OPINIóN
Actualizado 28/02/2014
Ángel González Quesada

En la película 'Algunos hombres buenos' (A Few Good Men, Rob Reiner, 1992), un coronel del ejército, comandante-jefe de la base estadounidense de Guantánamo, en Cuba, es detenido y juzgado por ordenar una medida disciplinaria ilegal, y ese juicio refuerza la credibilidad y honradez del ejército. Fuera de la ficción, en los mismos Estados Unidos, en Francia, en el Reino Unido y en muchos otros países de larga historia democrática y asentados valores patrióticos, los militares que se exceden en sus atribuciones o incumplen la legalidad, son sometidos a los procedimientos judiciales oportunos y, en su caso, condenados, expulsados o degradados, sin que ello cause debilitamiento alguno, sino todo lo contrario, en sus instituciones y en su robustez democrática. En España, no. En España los uniformes militares parecen disponer de un aura especial de devota protección que impide a los gobernantes cuestionar y mucho menos criticar, y ni hablar de juzgar, los actos de los uniformados.

Probablemente a causa de la grave deformación perceptiva que cuarenta años de dictadura militar, imposiciones, taconazos, banderofilia y miedo han causado en la visión del papel que los militares deben desempeñar en una comunidad sana, este país, y sobre todo sus instituciones, todavía adolecen de un papanatismo más que regular con respecto a la milicia, que igual que explica la indisimulada devoción que la derecha profesa por las guerreras, los correajes, los desfiles y esa marcialidad chusca de los rituales cuarteleros, da cuenta de las razones del rechazo casi físico de la izquierda por lo mismo, y clarifica las razones por las que fracasan todos los intentos de agrupar a la ciudadanía española en torno a esos manoseados símbolos y banderas nacionales.

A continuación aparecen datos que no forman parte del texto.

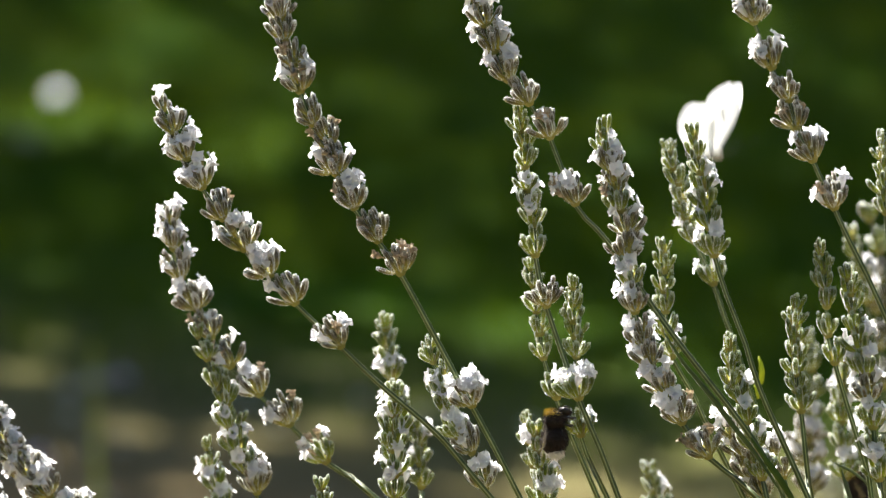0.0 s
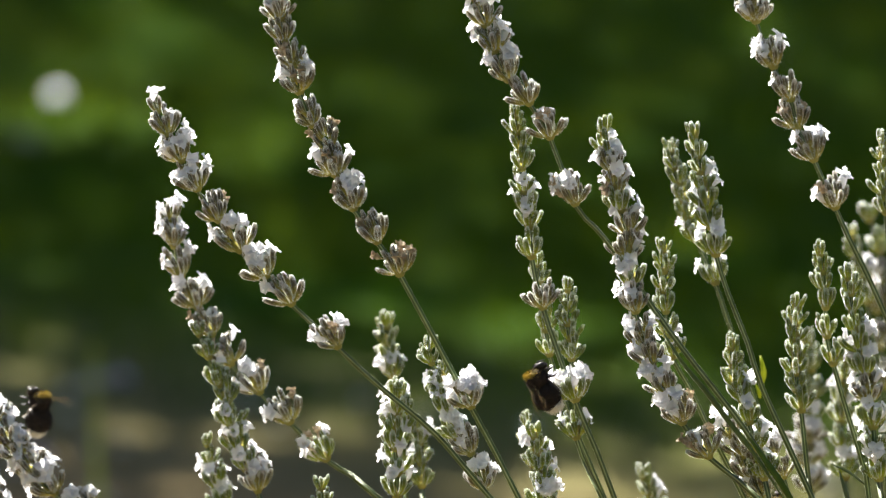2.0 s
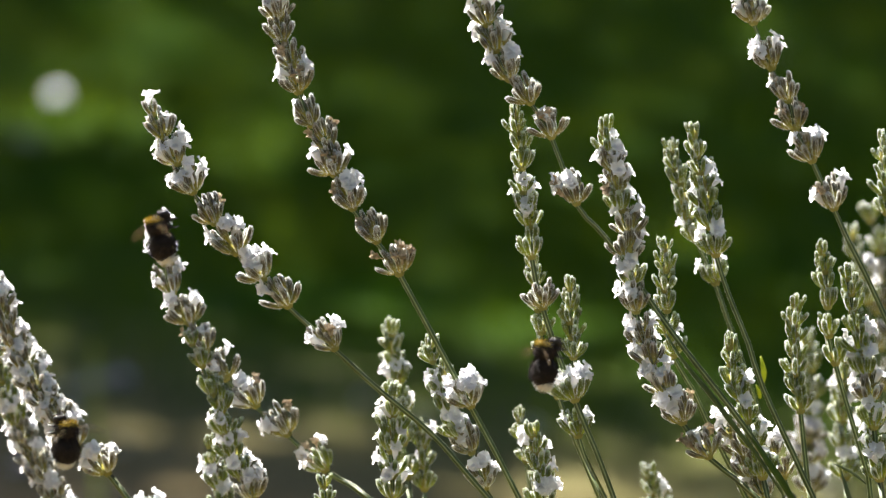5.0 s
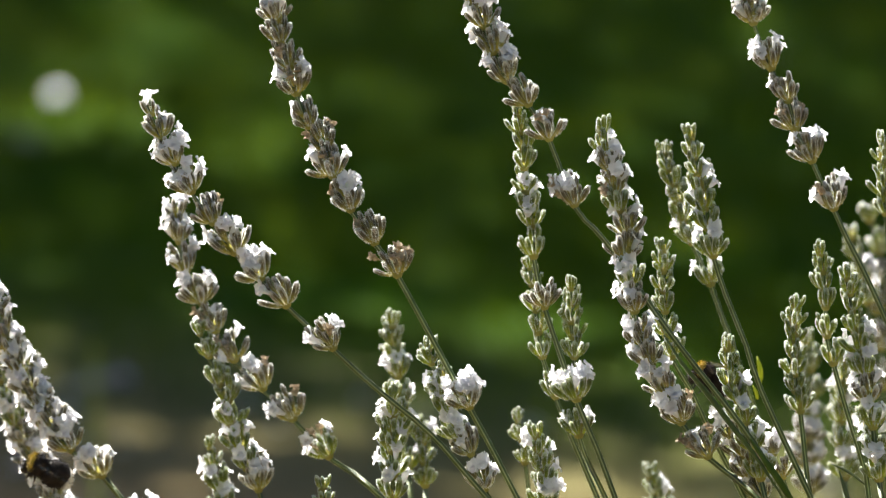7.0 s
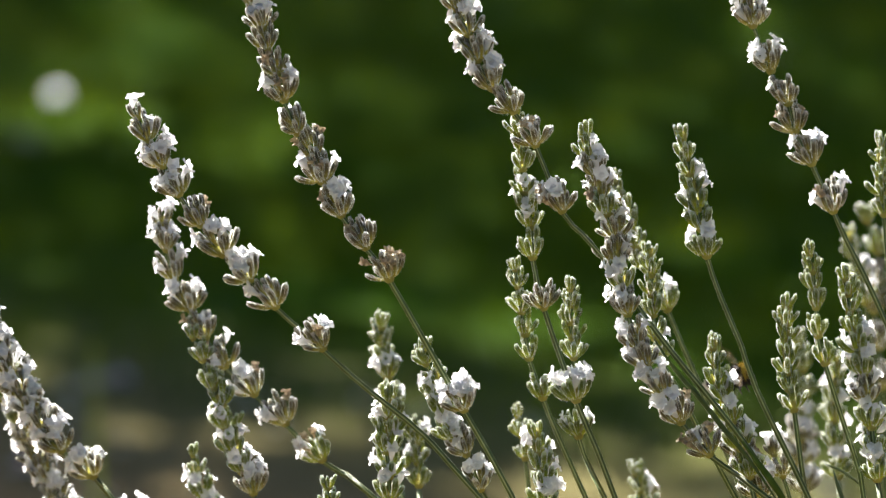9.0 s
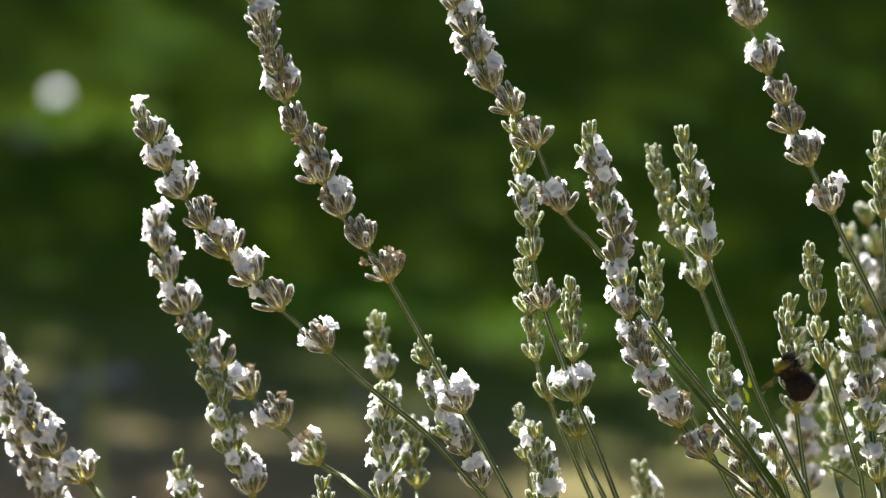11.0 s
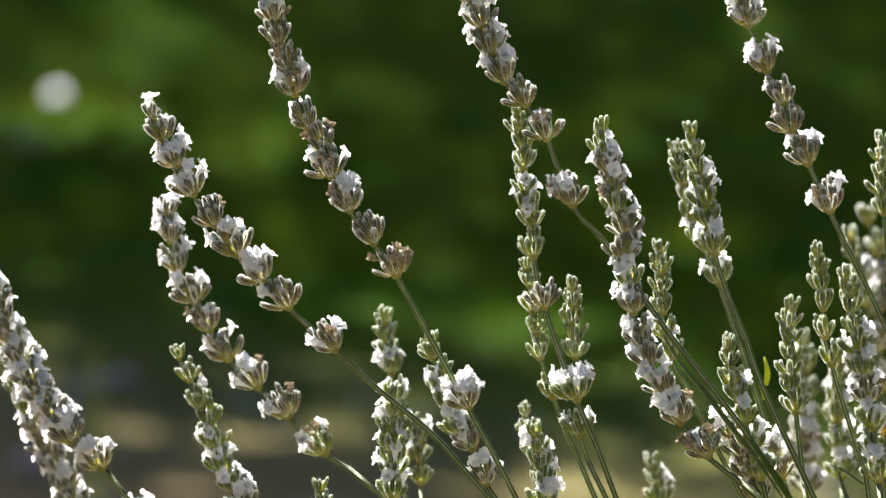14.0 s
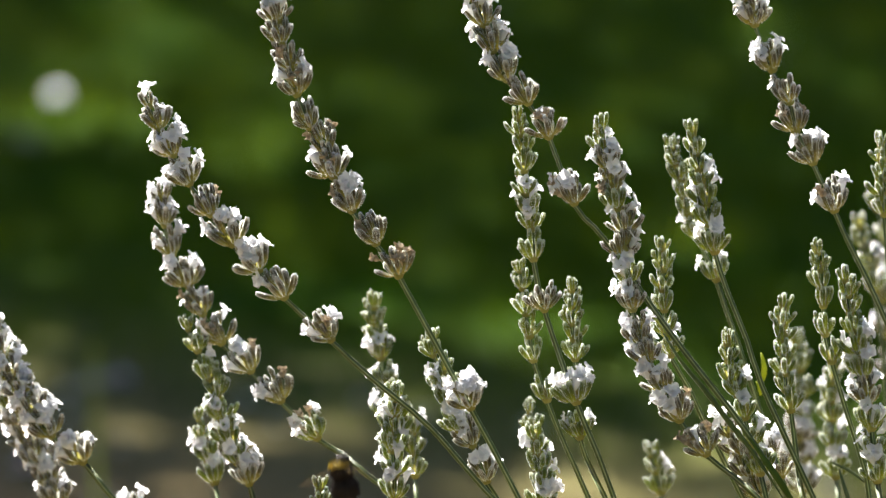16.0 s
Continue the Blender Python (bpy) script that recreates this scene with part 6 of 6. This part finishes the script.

Viene todo esto a cuento de la lancinante impresión que sigue causando en cualquier inteligencia medio atenta, el incalificable comportamiento y las contradicciones, desmentidos y rectificaciones de las autoridades de Interior sobre los escalofriantes sucesos en las playas de Ceuta el pasado 6 de febrero y, sobre todo, respecto al comportamiento asociado a esos hechos de algunos guardias civiles y sus mandos ?militares todavía a estas alturas de la democracia-. Un comportamiento que, una vez más, se muestra dirigido a proteger los uniformes, ocultar o diluir sus responsabilidades e impedir el cuestionamiento, la investigación y el juicio de ciertas acciones, bajo ese palio viejo y caduco de la falsa lealtad patriótica, la dócil sumisión jerárquica y el espeso velo de intolerable servilismo con que, en este país, siguen hoy protegiéndose las charreteras.